Have you ever wondered if you’ve made a mistake? That there’s something you’ve done wrong in your past? Maybe you didn't try hard enough in an old relationship and made mistakes, or maybe you let someone go you still care about. You start to think if it would be a good idea to get back together with your ex.
While it might seem like a good idea at first, it's not. There is a reason why you both to leave the relationship, even if you don't think about it now. The Lord has a great plan for our lives, and someone very special in store for us. However, we can't see that if we are going back to the people who were wrong for us.
Here are some reasons why God doesn't want you to be dating your ex.
God Wants You to Be Single
Are you worried that you have been single for too long? Do you feel that you are running out of time to get married? Maybe if you only tried to look harder, went to a different church, were a bit thinner, than you would have found the man of your dreams. You start considering getting back with men you dated in your past, simply so you can feel like you are on the right path that society has laid out. All of these thoughts are very negative on our self-esteem.
It’s hard to learn to be comfortable spending time alone and being single, but it’s a valuable lesson. Many people slip back into toxic relationships because they don’t know how to be alone. However, being single can actually be great for your mental health, and being comfortable with being alone is an important skill to learn.
There isn't one reason why you are single, but you should know that God wants it that way. God wants us to deal with our singleness by remembering that He knows what is best for our life. Getting back with an ex will derail the plans He has for your singleness. When you question God about why you are single, you have to come back to the fact that He’s in control and has a reason for everything He does.
God Has Someone Better in Store For You
God doesn’t want you going back to your ex for one huge reason: He has someone better for you! Trusting in God’s timing is way easier said than done, but it’s important to try and be patient if it means your happiness in the long run. God has someone special in mind for you, because He knows you are worthy of a safe, secure and happy marriage. Don’t pass up on the opportunity to meet the love of your life because you settled for an old fling.
God Knows the Pain You Went Through
When asking yourself if you want to reenter a relationship with your ex, revisit the reasons why your relationship ended. Ask yourself, if you got back together now, would the same problem still be there? The answer is most likely yes. People can grow up and become more responsible; however the core of someone doesn't change. God knows all the pain you went through during your breakup, and He doesn't want you to go back down that same past. The toxic parts of the relationship won't automatically disappear just because it's been a few months.
God Knows Your Worth
The reason why God doesn't want to watch you go through the pain of past relationships is because He knows your worth. God sees you as someone that is worthy of true love, respect, honesty, and happiness. He can't give that to you when you go back to a poisonous relationship. One great thing about being single is having the freedom to focus only on yourself, and build up your self-esteem. If you are limiting yourself to only past relationships because you don’t think you deserve better, this is a time to step back and reflect on how you can grow your self-worth.

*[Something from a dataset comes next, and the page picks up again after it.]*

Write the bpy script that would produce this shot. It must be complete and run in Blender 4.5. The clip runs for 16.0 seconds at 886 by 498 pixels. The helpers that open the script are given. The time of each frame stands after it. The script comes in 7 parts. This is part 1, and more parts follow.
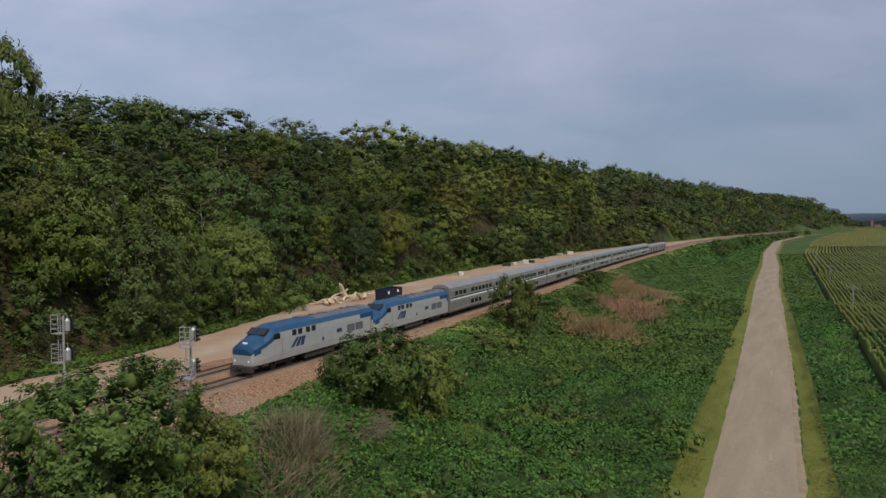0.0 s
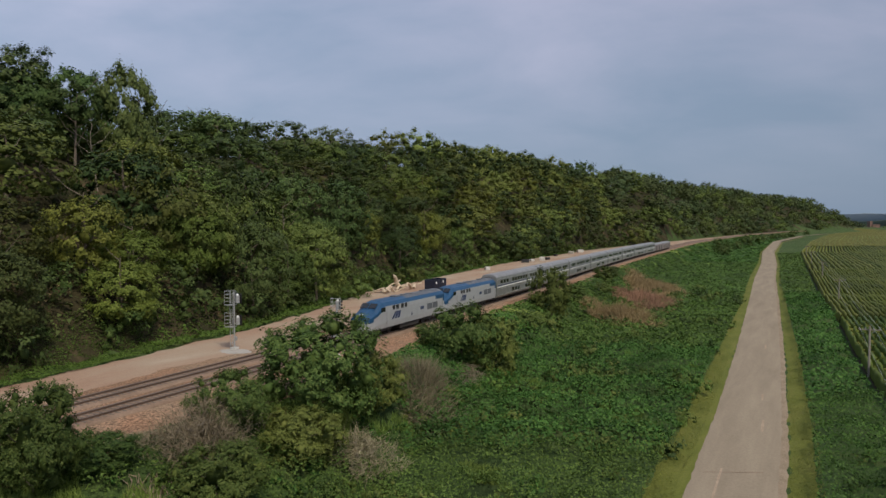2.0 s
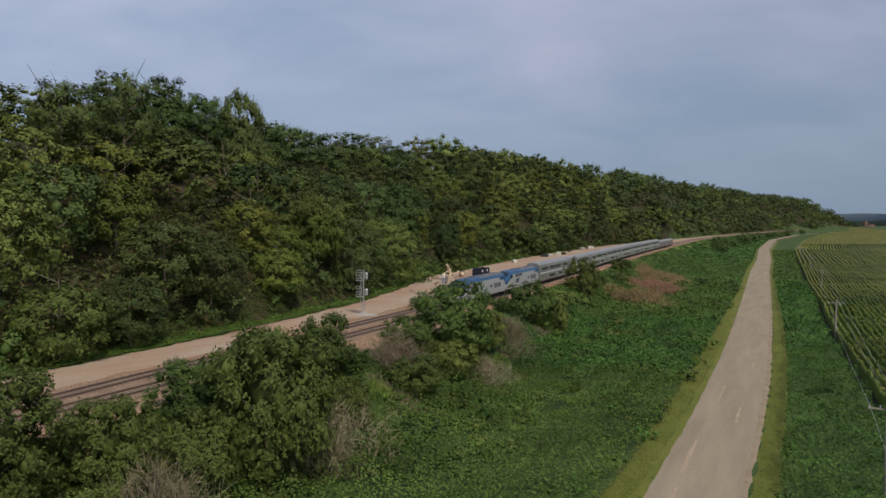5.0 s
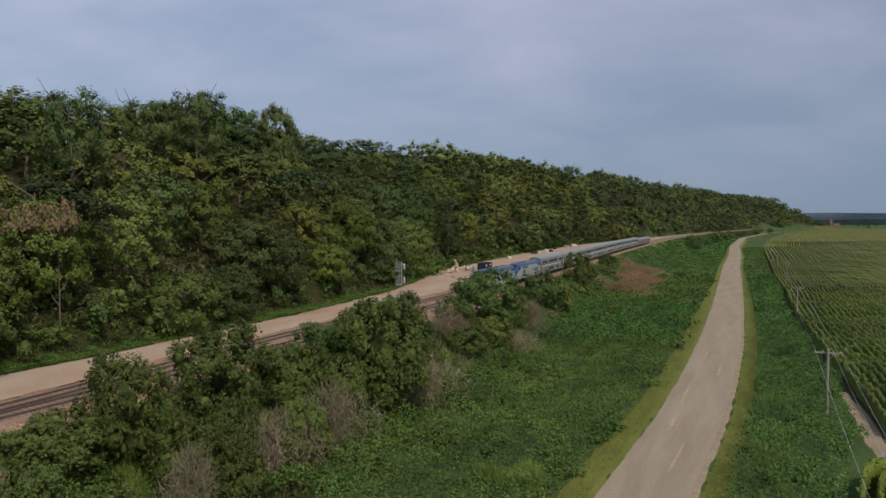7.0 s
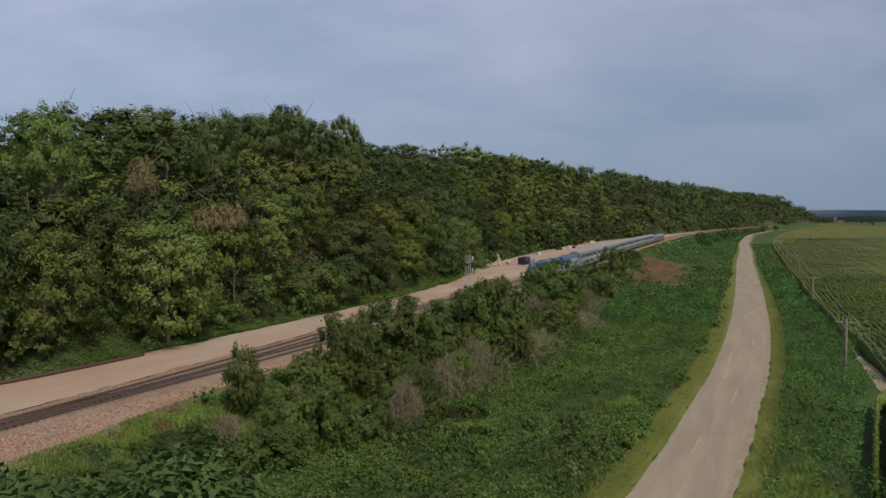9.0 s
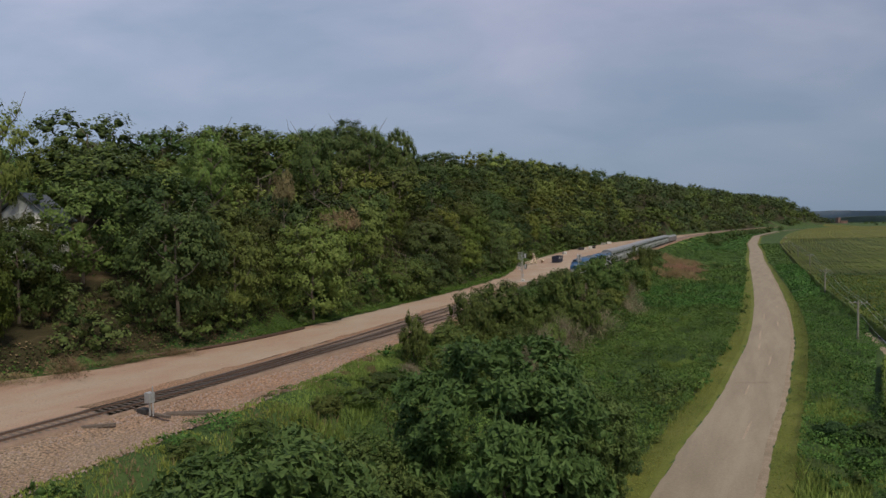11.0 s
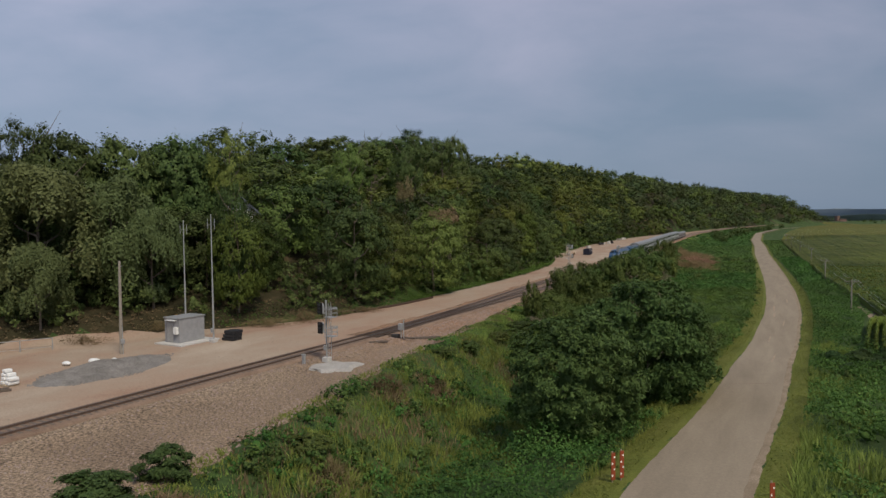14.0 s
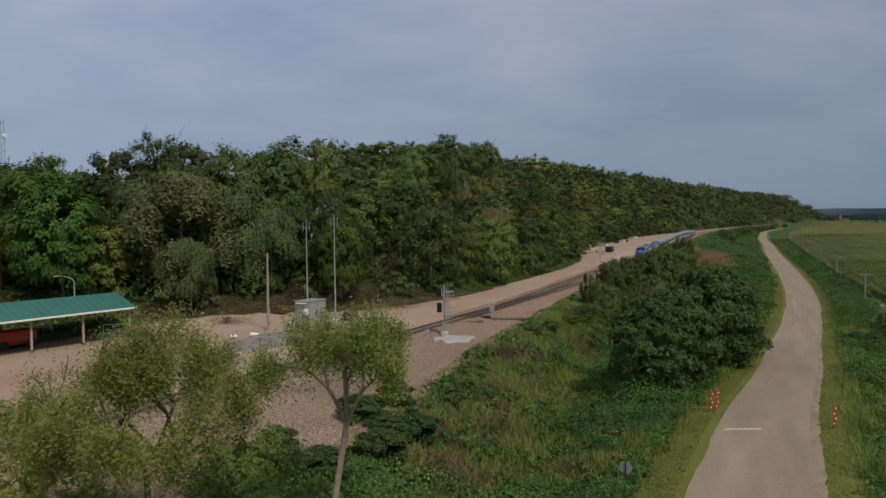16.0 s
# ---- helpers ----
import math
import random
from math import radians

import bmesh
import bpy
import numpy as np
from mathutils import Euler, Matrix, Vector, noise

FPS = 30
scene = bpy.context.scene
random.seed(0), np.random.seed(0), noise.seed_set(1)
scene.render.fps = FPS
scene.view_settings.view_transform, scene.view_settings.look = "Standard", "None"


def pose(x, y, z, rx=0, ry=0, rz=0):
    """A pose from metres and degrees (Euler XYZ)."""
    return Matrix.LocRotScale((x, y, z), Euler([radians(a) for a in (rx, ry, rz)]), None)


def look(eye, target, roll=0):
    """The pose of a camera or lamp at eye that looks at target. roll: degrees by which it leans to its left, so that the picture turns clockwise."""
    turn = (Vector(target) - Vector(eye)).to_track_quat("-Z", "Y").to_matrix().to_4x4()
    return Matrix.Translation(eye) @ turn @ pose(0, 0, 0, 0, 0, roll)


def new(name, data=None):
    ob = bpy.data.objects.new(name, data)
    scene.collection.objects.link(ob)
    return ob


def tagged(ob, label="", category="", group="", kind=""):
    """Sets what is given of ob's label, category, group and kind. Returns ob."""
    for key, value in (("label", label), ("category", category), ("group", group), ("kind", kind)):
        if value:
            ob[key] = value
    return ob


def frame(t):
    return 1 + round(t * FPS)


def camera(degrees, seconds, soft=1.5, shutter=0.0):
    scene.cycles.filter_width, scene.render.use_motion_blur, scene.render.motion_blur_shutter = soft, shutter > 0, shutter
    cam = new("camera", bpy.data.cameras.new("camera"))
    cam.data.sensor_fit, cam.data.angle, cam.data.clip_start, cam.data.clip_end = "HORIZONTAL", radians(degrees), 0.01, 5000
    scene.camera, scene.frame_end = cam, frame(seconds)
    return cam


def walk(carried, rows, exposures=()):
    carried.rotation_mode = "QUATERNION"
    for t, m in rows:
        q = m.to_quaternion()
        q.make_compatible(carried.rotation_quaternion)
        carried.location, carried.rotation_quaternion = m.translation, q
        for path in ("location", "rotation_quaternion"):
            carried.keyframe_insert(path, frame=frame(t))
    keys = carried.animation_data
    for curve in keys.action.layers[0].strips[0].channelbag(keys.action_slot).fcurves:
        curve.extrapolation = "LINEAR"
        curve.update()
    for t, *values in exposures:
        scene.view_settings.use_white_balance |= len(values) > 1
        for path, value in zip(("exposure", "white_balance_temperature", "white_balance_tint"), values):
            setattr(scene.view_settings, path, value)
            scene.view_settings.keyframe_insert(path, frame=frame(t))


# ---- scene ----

God Wants You to Rely on Him
Sometimes you might break down because you feel lonely all the time. You scream at God that you want someone to enter into your life, so you don't have to go it alone anymore. You start considering past toxic relationships so you don't have to be alone. However, you are never alone. God wants you to choose to rely on Him in your singleness, not on others. That’s where He wants you to be, totally and completely dependent on Him. You’re not alone because He’s always with you (Psalm 73:23). Instead of trying to fight Him on your singleness, choose to fix your loneliness by building a more intimate relationship with the Lord. God says to cast all your cares on Him, because He cares for you (I Peter 5:7).
God Doesn't Want Relationships to Become Your Idols
Idolatry is a sin we are repeatedly warned about in the Bible.An idol can be anything you desire more than God, and relationships are very subject to such idolatry. If your past relationship was the highest priority in your life and dictated almost every aspect of it, including your time, your focus, your finances and your walk with God then it was an idol. Did you drop your godly standard to accommodate their behavior? There is a reason God may have separated you and your ex, because it meant you were not focusing on Him like you should have. Question your heart's true desire, and figure out if you are trying to reenter the relationship for the right reasons.
Getting back with an ex is never a good idea, no matter which way you try and justify it. There is a plan for your life already, and that path leads you to the “one” handpicked directly from God. Don’t waste your time dating someone you already know is wrong for you, and instead invest your single years into creating a better relationship with God.